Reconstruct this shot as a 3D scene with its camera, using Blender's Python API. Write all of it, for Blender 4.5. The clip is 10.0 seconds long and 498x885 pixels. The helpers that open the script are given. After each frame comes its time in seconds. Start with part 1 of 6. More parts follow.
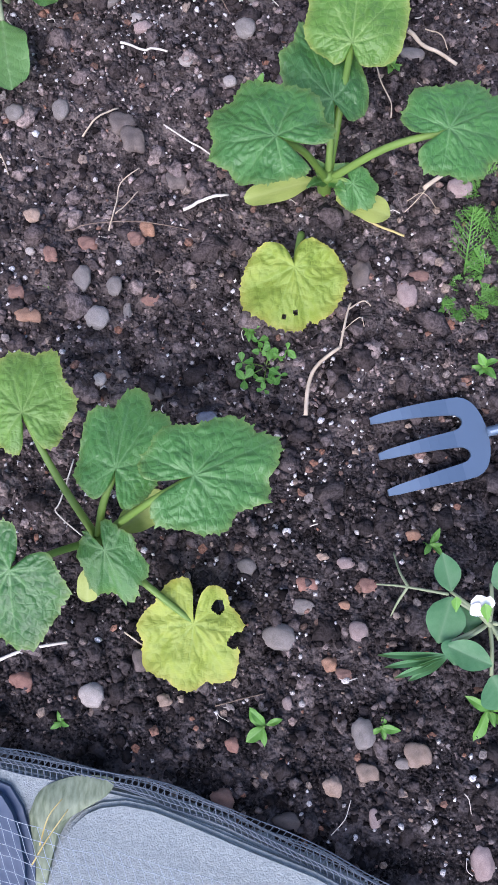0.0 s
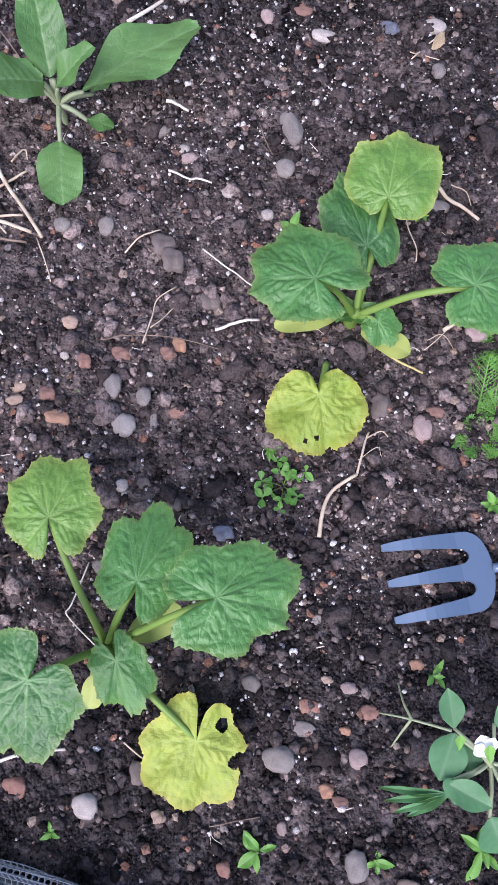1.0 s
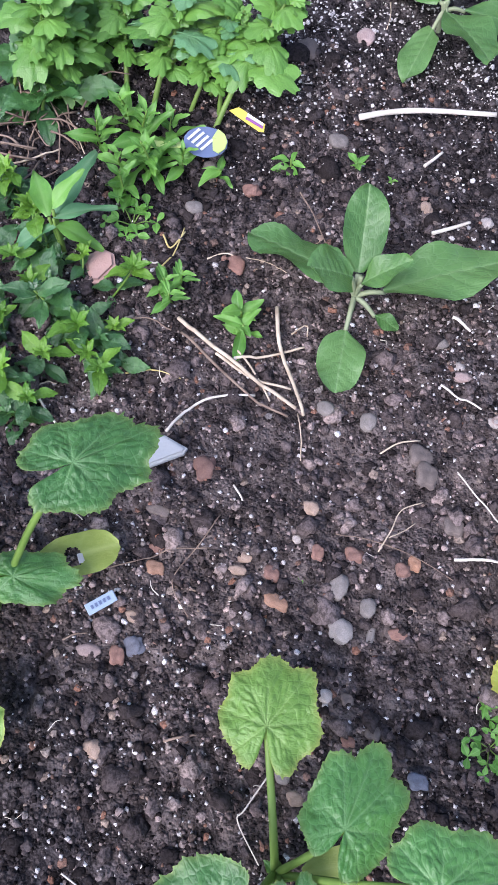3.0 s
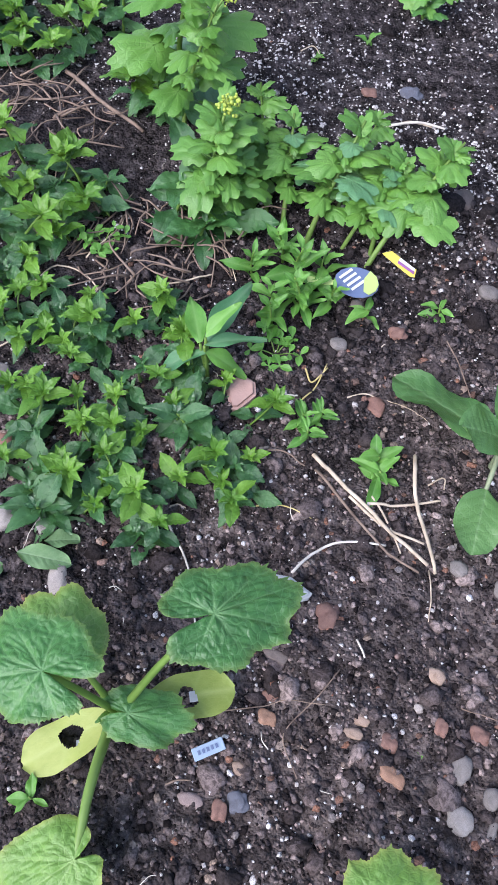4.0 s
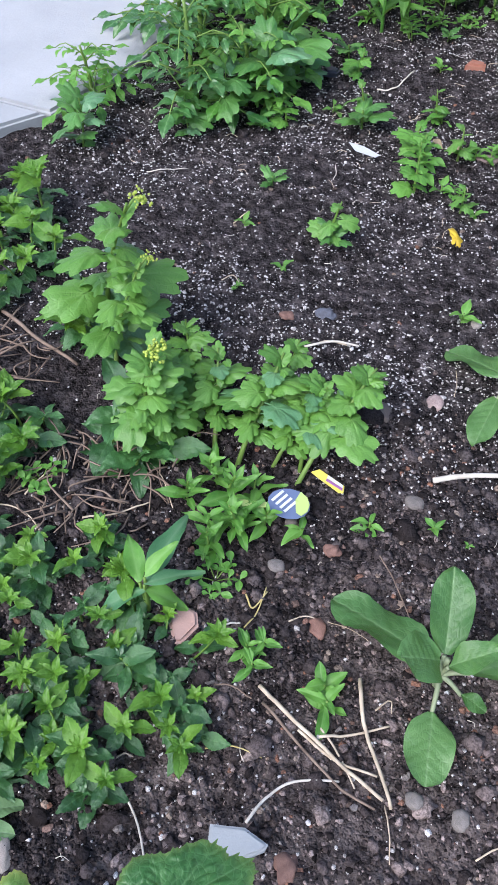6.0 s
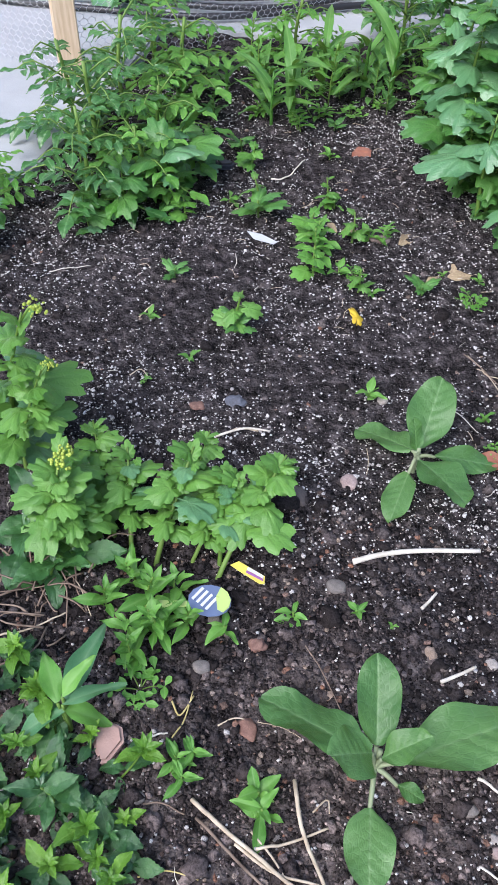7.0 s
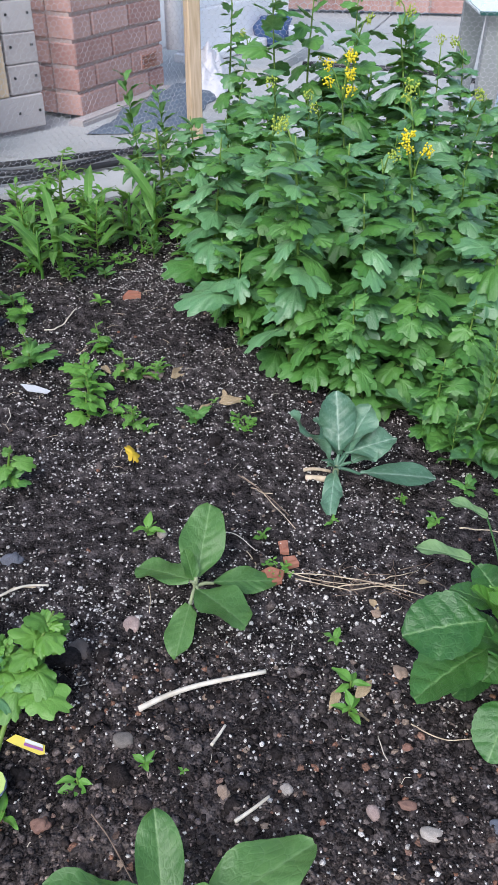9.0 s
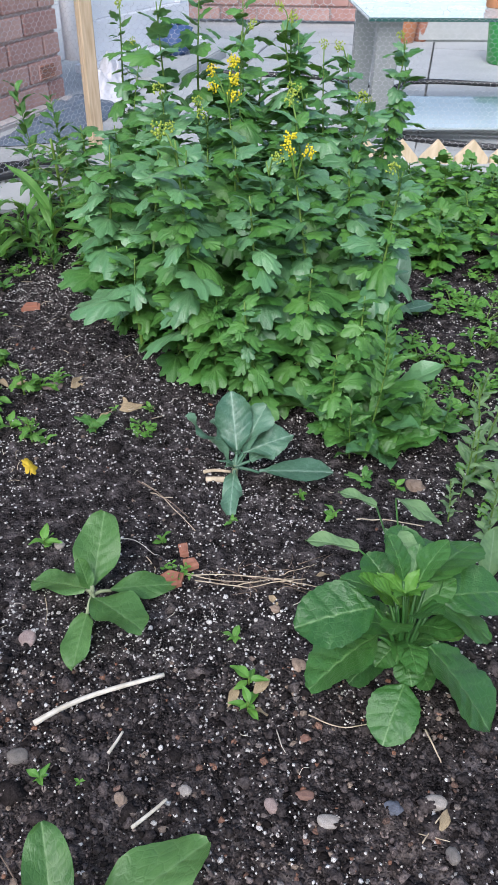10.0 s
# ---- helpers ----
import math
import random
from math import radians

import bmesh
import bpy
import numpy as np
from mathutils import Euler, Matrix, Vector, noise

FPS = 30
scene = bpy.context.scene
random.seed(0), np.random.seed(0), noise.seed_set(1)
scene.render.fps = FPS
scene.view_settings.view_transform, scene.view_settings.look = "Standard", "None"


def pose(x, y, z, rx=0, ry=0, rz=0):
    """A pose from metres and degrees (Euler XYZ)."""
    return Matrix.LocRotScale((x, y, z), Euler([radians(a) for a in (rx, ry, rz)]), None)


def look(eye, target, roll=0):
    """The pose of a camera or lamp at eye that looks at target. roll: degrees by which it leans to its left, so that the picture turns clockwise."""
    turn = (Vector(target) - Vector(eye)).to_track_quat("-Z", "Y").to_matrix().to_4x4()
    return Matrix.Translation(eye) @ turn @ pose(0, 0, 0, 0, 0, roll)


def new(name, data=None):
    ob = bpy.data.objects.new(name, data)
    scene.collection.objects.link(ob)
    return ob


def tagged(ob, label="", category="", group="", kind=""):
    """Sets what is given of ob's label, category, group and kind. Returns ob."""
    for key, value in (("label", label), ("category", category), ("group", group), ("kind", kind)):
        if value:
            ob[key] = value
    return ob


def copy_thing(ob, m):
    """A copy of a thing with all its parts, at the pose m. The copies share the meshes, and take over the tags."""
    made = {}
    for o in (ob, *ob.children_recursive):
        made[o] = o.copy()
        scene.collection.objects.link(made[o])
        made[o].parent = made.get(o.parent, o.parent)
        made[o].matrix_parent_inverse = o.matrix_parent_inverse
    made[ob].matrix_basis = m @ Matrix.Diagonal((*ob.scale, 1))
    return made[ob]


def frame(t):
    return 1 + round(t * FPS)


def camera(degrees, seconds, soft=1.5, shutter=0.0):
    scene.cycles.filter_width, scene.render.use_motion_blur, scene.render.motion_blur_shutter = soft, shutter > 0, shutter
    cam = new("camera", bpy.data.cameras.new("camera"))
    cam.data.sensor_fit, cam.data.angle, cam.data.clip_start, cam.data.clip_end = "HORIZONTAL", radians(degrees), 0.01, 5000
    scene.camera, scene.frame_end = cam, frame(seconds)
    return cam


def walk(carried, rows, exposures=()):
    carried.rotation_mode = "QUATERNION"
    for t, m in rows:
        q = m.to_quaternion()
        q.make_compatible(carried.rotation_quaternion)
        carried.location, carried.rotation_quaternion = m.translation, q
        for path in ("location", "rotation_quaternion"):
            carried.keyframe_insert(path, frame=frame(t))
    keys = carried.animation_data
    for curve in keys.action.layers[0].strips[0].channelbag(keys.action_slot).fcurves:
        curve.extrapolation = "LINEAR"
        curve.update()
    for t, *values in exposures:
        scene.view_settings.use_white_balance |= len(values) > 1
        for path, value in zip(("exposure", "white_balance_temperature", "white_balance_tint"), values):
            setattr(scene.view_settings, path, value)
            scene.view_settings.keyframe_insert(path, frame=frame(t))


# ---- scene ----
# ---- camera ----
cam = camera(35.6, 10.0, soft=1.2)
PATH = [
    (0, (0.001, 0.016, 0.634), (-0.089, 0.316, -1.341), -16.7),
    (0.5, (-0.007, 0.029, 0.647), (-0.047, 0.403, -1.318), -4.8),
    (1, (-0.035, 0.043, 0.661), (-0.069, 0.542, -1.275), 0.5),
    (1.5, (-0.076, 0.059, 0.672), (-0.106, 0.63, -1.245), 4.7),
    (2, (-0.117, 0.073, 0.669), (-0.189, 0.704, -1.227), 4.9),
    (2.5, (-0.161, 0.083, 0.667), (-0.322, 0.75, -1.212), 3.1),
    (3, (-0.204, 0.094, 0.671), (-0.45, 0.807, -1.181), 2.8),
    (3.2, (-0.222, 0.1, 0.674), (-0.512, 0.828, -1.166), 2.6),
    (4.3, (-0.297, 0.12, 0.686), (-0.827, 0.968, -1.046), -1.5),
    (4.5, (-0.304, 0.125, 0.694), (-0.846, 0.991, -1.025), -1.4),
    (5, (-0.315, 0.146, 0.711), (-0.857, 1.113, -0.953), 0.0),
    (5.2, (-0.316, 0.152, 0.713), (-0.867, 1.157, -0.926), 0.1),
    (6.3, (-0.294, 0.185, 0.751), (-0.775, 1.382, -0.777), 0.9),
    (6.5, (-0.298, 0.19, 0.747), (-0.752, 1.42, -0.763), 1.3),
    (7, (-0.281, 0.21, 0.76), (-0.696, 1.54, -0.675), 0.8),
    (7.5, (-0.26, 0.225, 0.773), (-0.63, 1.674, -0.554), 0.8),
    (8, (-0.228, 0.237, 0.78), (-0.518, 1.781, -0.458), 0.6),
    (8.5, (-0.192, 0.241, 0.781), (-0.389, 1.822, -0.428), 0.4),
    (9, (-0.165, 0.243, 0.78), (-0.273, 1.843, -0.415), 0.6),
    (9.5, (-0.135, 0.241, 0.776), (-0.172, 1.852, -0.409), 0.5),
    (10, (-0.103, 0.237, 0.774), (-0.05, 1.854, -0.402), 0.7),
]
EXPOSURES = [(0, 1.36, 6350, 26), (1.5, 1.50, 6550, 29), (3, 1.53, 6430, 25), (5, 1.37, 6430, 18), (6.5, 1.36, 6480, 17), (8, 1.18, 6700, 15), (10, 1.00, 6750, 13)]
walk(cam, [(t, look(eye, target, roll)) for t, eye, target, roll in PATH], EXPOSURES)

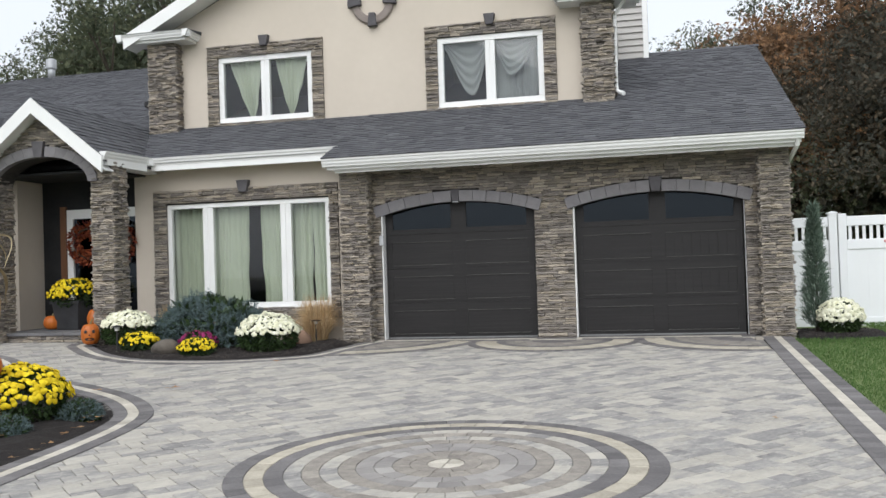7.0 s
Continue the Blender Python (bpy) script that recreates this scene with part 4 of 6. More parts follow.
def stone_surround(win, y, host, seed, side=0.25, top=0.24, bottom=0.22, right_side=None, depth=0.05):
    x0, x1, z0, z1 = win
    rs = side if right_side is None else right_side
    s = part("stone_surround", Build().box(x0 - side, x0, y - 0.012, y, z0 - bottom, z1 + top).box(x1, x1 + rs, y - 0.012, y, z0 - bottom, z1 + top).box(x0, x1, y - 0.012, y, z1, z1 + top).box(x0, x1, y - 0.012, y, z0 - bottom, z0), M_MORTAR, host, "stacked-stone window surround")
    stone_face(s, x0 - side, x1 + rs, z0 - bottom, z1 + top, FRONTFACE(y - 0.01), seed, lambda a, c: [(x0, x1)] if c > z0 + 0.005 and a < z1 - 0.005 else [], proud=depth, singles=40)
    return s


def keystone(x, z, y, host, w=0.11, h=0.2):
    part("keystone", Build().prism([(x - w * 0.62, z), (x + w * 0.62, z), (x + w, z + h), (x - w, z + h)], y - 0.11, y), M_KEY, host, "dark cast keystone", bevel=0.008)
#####
#### [Work required]
Check each line above for the string "soft" and show the ones that have it.

#### [Written reply]
def camera(degrees, seconds, soft=1.5, shutter=0.0):
    scene.cycles.filter_width, scene.render.use_motion_blur, scene.render.motion_blur_shutter = soft, shutter > 0, shutter
cam = camera(35.6, 10.0, soft=1.2)